### Instruction
Extract all lines containing "Vector".

### Data entries
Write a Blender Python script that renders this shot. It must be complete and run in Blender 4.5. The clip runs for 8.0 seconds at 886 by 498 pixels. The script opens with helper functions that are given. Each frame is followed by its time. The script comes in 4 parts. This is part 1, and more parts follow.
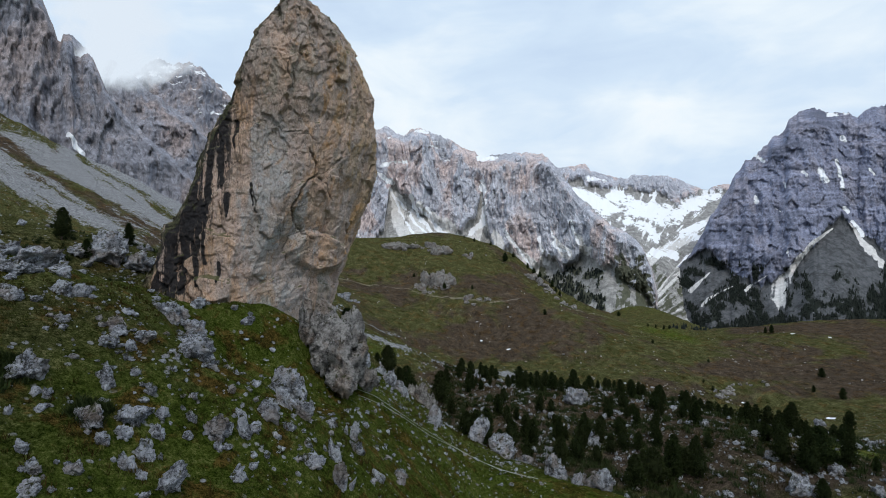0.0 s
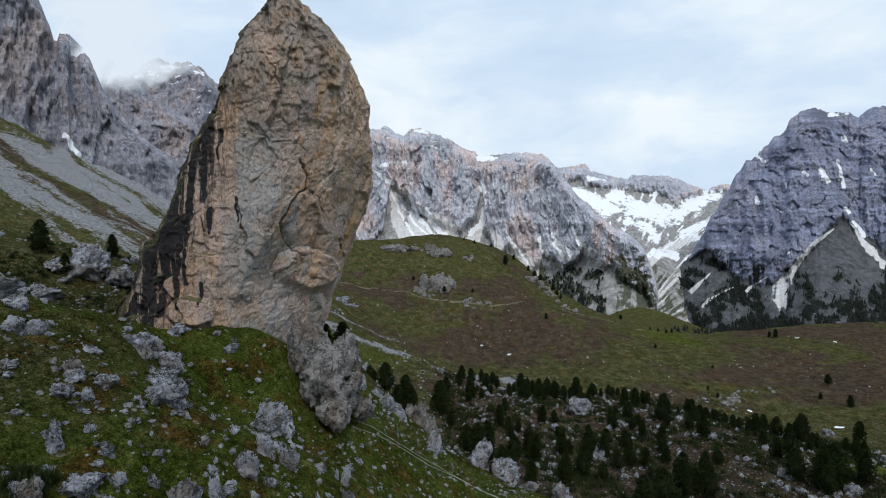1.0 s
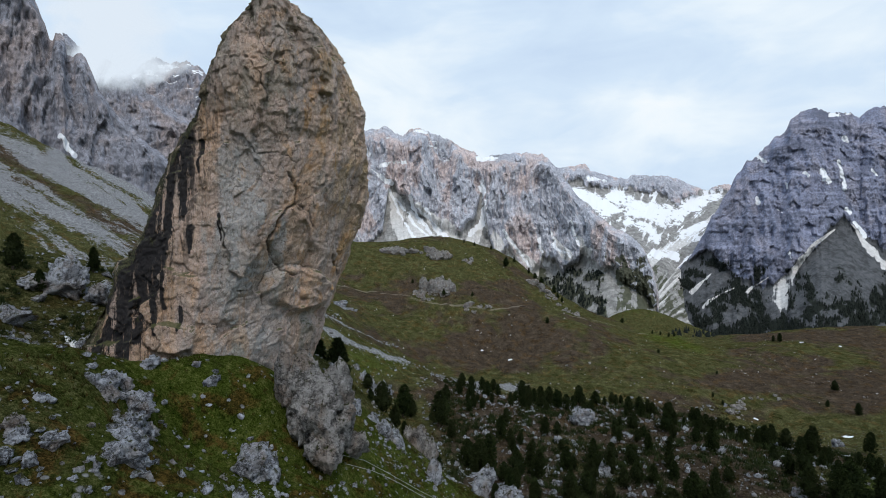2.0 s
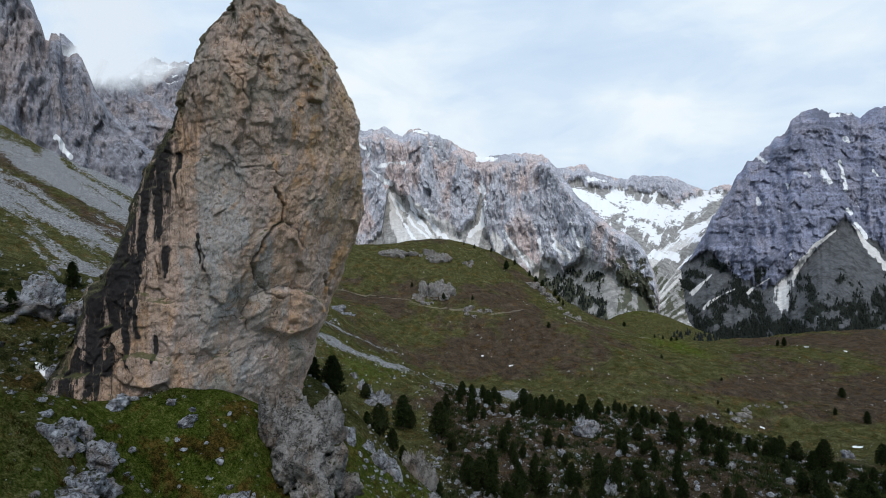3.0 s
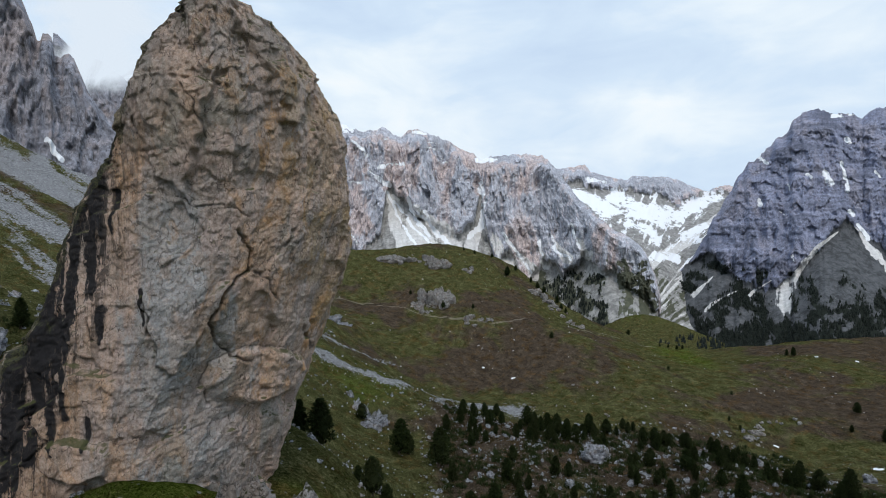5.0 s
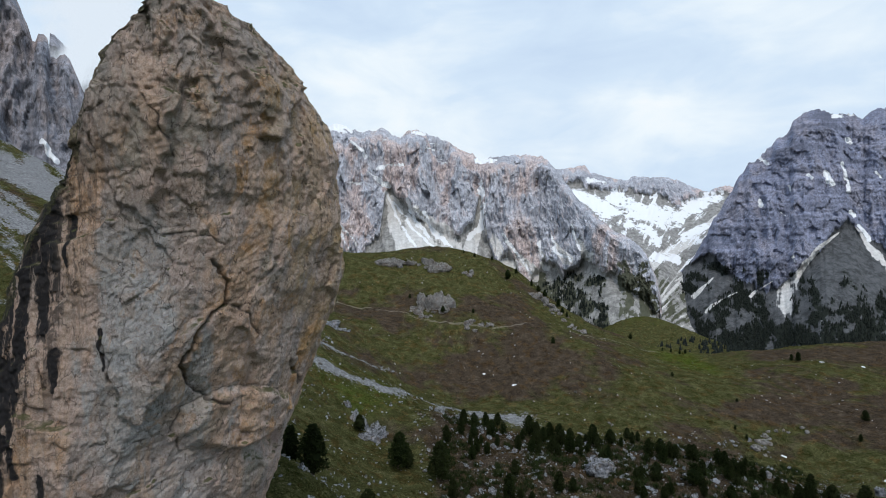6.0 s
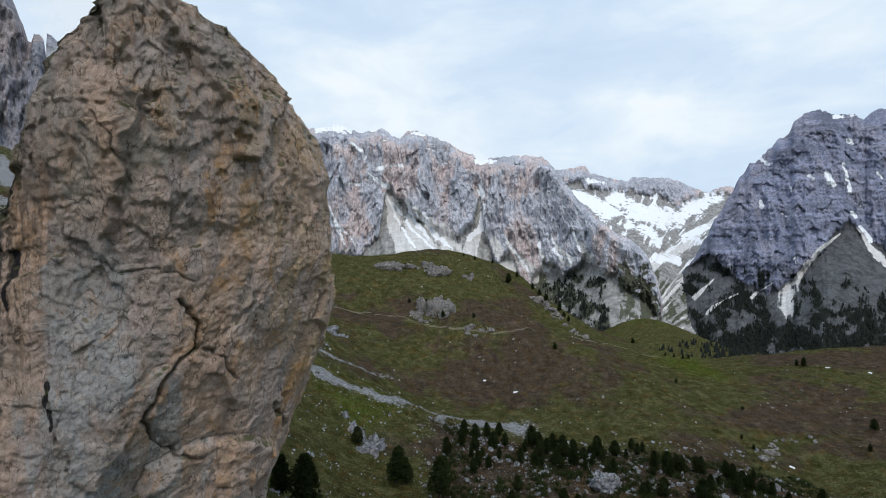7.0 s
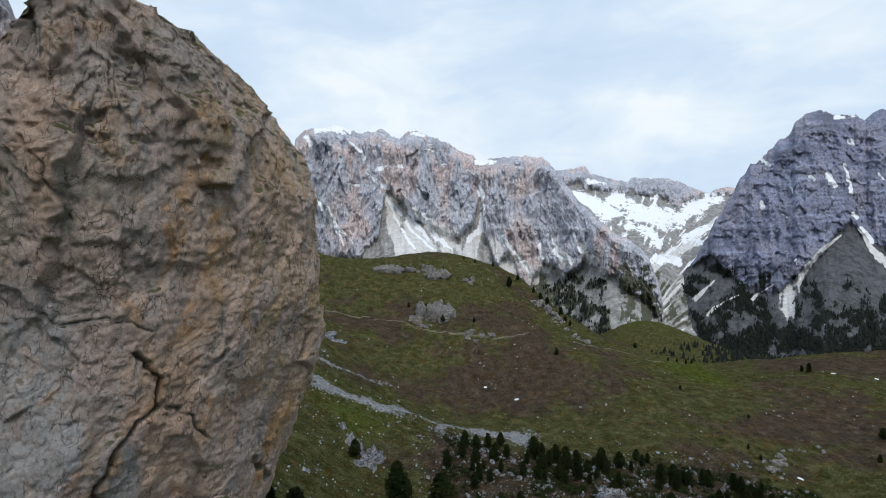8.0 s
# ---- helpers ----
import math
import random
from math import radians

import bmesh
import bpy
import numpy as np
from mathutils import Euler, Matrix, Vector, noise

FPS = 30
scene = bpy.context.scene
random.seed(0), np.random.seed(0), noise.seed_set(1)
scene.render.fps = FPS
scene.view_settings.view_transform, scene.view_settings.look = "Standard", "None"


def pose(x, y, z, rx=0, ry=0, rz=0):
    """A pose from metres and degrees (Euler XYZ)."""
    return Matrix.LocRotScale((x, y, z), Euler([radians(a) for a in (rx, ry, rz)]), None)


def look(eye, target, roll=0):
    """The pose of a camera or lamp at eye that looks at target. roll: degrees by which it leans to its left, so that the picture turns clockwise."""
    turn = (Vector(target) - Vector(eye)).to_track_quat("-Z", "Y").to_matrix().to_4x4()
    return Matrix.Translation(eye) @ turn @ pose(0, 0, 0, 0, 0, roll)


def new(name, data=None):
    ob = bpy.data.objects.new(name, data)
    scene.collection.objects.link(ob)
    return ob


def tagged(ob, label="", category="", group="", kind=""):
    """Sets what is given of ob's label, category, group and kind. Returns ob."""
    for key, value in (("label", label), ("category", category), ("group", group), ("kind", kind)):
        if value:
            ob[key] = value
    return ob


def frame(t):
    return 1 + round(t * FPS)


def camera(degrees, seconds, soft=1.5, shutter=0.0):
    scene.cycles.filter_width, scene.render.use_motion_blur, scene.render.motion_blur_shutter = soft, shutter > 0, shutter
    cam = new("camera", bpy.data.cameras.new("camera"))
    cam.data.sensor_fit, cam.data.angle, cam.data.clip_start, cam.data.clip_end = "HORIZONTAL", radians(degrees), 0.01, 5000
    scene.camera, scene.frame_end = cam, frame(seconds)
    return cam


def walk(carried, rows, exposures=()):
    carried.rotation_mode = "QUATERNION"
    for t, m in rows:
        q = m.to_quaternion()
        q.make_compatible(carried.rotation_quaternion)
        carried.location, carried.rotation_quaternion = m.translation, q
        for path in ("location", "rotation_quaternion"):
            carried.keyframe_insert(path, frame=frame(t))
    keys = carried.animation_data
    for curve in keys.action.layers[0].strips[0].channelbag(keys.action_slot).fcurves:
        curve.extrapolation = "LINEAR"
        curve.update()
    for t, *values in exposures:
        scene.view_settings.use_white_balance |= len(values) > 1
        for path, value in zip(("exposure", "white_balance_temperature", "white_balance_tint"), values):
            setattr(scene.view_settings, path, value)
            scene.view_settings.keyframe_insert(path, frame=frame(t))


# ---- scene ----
cam = camera(81.1, 8.0, soft=0.95)
METRES, EYE, TILT, LEAN, TURN = 48.0, 60.0, 0.0, 0.0, 0.0
ROWS = [
    (0.0, 0.0, 0.0, 0.0, 0.0, 0.0, -0.0),
    (0.5, -0.0012, 0.0549, 0.027, -0.02, -0.04, -0.0),
    (1.0, -0.0021, 0.11, 0.0534, -0.04, -0.06, -0.01),
    (1.5, -0.0037, 0.1657, 0.0796, -0.07, -0.09, -0.02),
    (3.0, -0.0079, 0.3342, 0.1585, -0.15, -0.12, -0.01),
    (3.5, -0.0096, 0.3909, 0.185, -0.18, -0.13, 0.0),
    (4.0, -0.0113, 0.4479, 0.2116, -0.21, -0.13, 0.01),
    (4.5, -0.013, 0.5051, 0.2384, -0.23, -0.14, 0.01),
    (6.0, -0.0178, 0.6758, 0.3183, -0.32, -0.13, 0.07),
    (6.5, -0.0197, 0.7328, 0.3454, -0.34, -0.12, 0.08),
    (7.0, -0.0214, 0.79, 0.3724, -0.36, -0.12, 0.08),
    (7.5, -0.0231, 0.8469, 0.3998, -0.38, -0.13, 0.06),
    (8.0, -0.0248, 0.9038, 0.4272, -0.4, -0.13, 0.06),
]
walk(cam, [(t, pose(0, 0, EYE, TILT, LEAN, TURN) @ pose(METRES * x, METRES * y, METRES * z, 90 + pitch, roll, yaw)) for t, x, y, z, yaw, pitch, roll in ROWS])

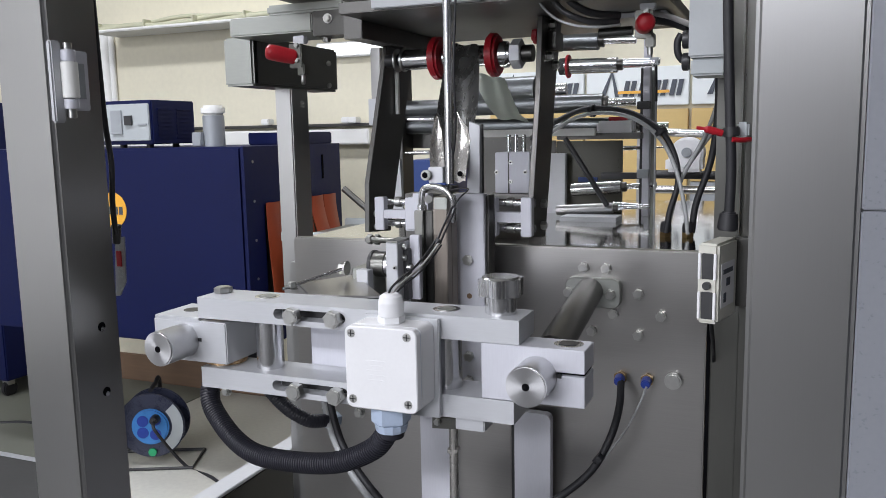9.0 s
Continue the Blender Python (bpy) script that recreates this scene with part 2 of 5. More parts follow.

### Output for this task
from mathutils import Euler, Matrix, Vector, noise
    turn = (Vector(target) - Vector(eye)).to_track_quat("-Z", "Y").to_matrix().to_4x4()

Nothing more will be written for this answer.